De Thierry was from a French family that had fled to England following the revolution. He claimed to have been born in 1793 while his parents were fleeing, probably in Grave in the Netherlands. Upon reaching England, his father Charles Antoine de Thierry, claimed the title of Baron Nasher.

De Thierry was enrolled at Magdalen College, Oxford, and claimed to have transferred to a college of the University of Cambridge. There, he met Hongi Hika, the Ngāpuhi chief who was visiting England, and the missionary Thomas Kendall. De Thierry subsequently arranged a purchase of 40000 acres at Hokianga, in Northland, through Kendall while at Cambridge. The land was bought for the price of 36 axes.

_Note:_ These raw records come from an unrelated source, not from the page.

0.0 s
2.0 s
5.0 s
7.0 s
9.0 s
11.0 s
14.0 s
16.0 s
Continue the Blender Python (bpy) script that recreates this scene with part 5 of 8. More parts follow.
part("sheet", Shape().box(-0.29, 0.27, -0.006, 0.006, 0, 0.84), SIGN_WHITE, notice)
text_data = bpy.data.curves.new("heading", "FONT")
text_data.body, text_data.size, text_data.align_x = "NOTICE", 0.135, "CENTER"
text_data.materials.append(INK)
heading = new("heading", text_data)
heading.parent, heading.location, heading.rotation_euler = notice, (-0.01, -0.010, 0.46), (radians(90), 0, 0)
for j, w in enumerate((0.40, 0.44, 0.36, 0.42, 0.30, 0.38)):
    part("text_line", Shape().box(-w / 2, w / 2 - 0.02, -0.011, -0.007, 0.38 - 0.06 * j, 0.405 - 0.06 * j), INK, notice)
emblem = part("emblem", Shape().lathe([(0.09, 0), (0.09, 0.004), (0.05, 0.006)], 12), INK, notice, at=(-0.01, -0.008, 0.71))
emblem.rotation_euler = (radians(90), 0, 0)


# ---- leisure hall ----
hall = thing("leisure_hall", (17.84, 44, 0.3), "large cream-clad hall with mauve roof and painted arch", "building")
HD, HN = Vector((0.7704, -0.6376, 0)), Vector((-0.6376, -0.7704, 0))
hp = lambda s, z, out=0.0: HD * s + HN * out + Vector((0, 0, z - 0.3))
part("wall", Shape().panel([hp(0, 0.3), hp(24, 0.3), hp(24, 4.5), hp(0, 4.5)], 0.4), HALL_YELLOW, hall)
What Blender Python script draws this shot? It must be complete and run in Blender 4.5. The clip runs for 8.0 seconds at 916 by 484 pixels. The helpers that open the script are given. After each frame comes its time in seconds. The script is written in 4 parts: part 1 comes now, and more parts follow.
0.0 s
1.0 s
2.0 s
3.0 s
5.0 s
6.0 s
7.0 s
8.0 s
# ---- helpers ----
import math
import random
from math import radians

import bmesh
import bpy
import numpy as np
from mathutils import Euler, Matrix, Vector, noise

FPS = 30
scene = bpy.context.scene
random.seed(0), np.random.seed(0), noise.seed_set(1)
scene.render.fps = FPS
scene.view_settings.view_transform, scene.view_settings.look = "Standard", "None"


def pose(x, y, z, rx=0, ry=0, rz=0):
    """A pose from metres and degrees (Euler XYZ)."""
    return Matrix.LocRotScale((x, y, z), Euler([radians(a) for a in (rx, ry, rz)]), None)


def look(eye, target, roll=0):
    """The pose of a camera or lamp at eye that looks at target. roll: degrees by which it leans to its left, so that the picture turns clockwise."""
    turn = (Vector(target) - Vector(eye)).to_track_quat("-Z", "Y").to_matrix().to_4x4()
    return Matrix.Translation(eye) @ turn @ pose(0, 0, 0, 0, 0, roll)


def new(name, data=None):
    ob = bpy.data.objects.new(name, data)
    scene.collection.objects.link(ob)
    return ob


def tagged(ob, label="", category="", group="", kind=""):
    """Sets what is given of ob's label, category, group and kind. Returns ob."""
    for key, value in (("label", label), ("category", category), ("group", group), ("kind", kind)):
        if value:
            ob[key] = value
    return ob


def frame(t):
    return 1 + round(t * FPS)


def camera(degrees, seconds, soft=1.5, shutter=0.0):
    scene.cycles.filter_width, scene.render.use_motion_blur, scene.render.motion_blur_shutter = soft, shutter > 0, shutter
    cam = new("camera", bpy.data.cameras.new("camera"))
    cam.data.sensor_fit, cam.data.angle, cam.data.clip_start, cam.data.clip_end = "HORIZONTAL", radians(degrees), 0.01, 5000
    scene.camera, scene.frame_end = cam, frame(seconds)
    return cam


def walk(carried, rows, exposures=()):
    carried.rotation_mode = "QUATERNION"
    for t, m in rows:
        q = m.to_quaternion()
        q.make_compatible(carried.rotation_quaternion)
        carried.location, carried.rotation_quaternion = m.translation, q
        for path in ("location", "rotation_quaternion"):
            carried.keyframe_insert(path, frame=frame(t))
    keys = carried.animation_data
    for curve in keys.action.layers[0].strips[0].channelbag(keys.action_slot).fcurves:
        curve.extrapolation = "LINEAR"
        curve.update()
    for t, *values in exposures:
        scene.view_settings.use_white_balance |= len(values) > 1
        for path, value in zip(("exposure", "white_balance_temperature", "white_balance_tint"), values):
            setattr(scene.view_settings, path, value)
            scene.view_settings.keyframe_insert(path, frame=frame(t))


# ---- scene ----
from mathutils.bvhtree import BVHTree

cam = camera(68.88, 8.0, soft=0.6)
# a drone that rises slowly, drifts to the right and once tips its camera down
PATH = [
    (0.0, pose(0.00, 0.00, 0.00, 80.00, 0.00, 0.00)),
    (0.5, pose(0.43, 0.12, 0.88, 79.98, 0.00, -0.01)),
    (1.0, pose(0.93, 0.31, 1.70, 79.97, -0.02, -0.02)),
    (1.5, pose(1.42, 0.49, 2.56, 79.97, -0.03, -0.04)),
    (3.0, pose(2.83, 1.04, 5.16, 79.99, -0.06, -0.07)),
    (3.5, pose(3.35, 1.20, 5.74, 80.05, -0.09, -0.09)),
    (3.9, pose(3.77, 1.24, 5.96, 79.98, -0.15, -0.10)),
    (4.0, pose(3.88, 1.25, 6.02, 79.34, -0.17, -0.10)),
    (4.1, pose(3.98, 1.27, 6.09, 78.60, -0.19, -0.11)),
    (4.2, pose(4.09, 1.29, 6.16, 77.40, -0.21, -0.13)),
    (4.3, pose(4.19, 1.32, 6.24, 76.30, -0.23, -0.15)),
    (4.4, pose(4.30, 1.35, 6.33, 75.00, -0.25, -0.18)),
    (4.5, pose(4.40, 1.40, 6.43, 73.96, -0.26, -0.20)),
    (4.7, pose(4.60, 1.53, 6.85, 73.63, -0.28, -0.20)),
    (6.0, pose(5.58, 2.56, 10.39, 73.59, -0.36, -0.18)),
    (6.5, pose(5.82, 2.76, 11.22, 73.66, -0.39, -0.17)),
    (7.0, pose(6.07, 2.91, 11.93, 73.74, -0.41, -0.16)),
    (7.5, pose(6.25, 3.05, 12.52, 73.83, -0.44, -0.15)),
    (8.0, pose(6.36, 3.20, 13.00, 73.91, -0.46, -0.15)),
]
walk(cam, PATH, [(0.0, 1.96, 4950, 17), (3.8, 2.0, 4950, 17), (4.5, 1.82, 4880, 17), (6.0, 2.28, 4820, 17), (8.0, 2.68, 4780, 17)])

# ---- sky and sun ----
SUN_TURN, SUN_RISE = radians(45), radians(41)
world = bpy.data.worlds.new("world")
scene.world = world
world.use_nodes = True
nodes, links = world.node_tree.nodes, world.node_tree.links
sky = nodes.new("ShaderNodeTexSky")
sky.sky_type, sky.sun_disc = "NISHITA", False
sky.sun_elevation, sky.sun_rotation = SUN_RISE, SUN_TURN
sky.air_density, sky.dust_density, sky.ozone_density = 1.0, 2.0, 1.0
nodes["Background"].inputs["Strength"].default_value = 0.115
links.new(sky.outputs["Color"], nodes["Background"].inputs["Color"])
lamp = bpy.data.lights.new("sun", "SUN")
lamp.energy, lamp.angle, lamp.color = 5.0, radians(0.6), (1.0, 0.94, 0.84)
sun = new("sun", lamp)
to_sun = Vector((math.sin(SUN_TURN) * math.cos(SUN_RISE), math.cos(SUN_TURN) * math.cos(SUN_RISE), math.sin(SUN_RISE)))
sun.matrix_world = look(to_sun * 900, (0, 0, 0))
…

After travels in North America and the Caribbean, de Thierry came to the Pacific in 1835. In the Marquesas Islands, he announced himself King of Nuku Hiva and wrote to James Busby, the British Resident in New Zealand, of his intentions to land there and establish himself as "sovereign chief". His kingdom would embrace free trade and medicine, and share its "occasional bounties" with local chiefs. In Sydney 1837 he recruited some locals to join his adventure, but when he arrived in the Hokianga, rangatira (chiefs) Tāmati Wāka Nene and Eruera Maihi Patuone repudiated his claims. He was allowed to settle at a smaller, 800-acre plot by Nene and Te Taonui. The settlement was a failure, however, as de Thierry's followers rioted and abandoned him, and he was dependent on Māori charity. Despite his failures, he continued to exaggerate his successes to France and agitate for the establishment of a French colony led by himself. Any possibility of this was finally curtailed with the signing of the Treaty of Waitangi in 1840.

De Thierry subsequently moved to Auckland, where he worked as a piano teacher until his sudden death on 8 July 1864.